▸ **Exercise instructions**: Take the listing and print it in full, exactly as given.

>> BEGIN Supplied material

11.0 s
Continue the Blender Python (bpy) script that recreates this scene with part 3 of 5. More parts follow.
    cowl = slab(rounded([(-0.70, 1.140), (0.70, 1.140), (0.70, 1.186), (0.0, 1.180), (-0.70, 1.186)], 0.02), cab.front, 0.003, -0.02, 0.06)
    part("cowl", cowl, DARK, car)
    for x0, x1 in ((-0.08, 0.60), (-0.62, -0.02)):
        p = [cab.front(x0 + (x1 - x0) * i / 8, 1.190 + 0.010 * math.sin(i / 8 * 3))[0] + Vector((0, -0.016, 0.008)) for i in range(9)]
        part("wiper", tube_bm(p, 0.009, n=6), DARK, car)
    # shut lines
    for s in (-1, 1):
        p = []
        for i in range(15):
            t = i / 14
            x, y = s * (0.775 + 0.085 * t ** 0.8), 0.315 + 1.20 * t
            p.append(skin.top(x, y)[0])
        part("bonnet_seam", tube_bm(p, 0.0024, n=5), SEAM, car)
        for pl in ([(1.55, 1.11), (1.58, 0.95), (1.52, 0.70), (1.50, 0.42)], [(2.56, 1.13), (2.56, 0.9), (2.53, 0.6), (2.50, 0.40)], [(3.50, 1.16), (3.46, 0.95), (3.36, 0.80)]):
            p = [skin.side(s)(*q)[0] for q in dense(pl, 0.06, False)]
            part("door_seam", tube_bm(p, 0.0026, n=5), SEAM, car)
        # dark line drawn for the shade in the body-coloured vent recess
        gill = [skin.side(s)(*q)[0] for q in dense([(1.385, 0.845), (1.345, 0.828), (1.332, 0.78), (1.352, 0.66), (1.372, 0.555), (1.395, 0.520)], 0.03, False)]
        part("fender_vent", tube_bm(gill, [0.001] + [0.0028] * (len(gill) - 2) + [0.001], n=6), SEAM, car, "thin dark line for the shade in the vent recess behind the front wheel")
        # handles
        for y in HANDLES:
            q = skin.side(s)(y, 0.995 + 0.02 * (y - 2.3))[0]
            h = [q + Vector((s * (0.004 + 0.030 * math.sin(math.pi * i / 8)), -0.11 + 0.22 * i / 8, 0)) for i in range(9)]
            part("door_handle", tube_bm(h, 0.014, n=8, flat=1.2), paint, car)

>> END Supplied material

▸ **Worked answer**:
11.0 s
Continue the Blender Python (bpy) script that recreates this scene with part 3 of 5. More parts follow.
    cowl = slab(rounded([(-0.70, 1.140), (0.70, 1.140), (0.70, 1.186), (0.0, 1.180), (-0.70, 1.186)], 0.02), cab.front, 0.003, -0.02, 0.06)
    part("cowl", cowl, DARK, car)
    for x0, x1 in ((-0.08, 0.60), (-0.62, -0.02)):
        p = [cab.front(x0 + (x1 - x0) * i / 8, 1.190 + 0.010 * math.sin(i / 8 * 3))[0] + Vector((0, -0.016, 0.008)) for i in range(9)]
        part("wiper", tube_bm(p, 0.009, n=6), DARK, car)
    # shut lines
    for s in (-1, 1):
        p = []
        for i in range(15):
            t = i / 14
            x, y = s * (0.775 + 0.085 * t ** 0.8), 0.315 + 1.20 * t
            p.append(skin.top(x, y)[0])
        part("bonnet_seam", tube_bm(p, 0.0024, n=5), SEAM, car)
        for pl in ([(1.55, 1.11), (1.58, 0.95), (1.52, 0.70), (1.50, 0.42)], [(2.56, 1.13), (2.56, 0.9), (2.53, 0.6), (2.50, 0.40)], [(3.50, 1.16), (3.46, 0.95), (3.36, 0.80)]):
            p = [skin.side(s)(*q)[0] for q in dense(pl, 0.06, False)]
            part("door_seam", tube_bm(p, 0.0026, n=5), SEAM, car)
        # dark line drawn for the shade in the body-coloured vent recess
        gill = [skin.side(s)(*q)[0] for q in dense([(1.385, 0.845), (1.345, 0.828), (1.332, 0.78), (1.352, 0.66), (1.372, 0.555), (1.395, 0.520)], 0.03, False)]
        part("fender_vent", tube_bm(gill, [0.001] + [0.0028] * (len(gill) - 2) + [0.001], n=6), SEAM, car, "thin dark line for the shade in the vent recess behind the front wheel")
        # handles
        for y in HANDLES:
            q = skin.side(s)(y, 0.995 + 0.02 * (y - 2.3))[0]
            h = [q + Vector((s * (0.004 + 0.030 * math.sin(math.pi * i / 8)), -0.11 + 0.22 * i / 8, 0)) for i in range(9)]
            part("door_handle", tube_bm(h, 0.014, n=8, flat=1.2), paint, car)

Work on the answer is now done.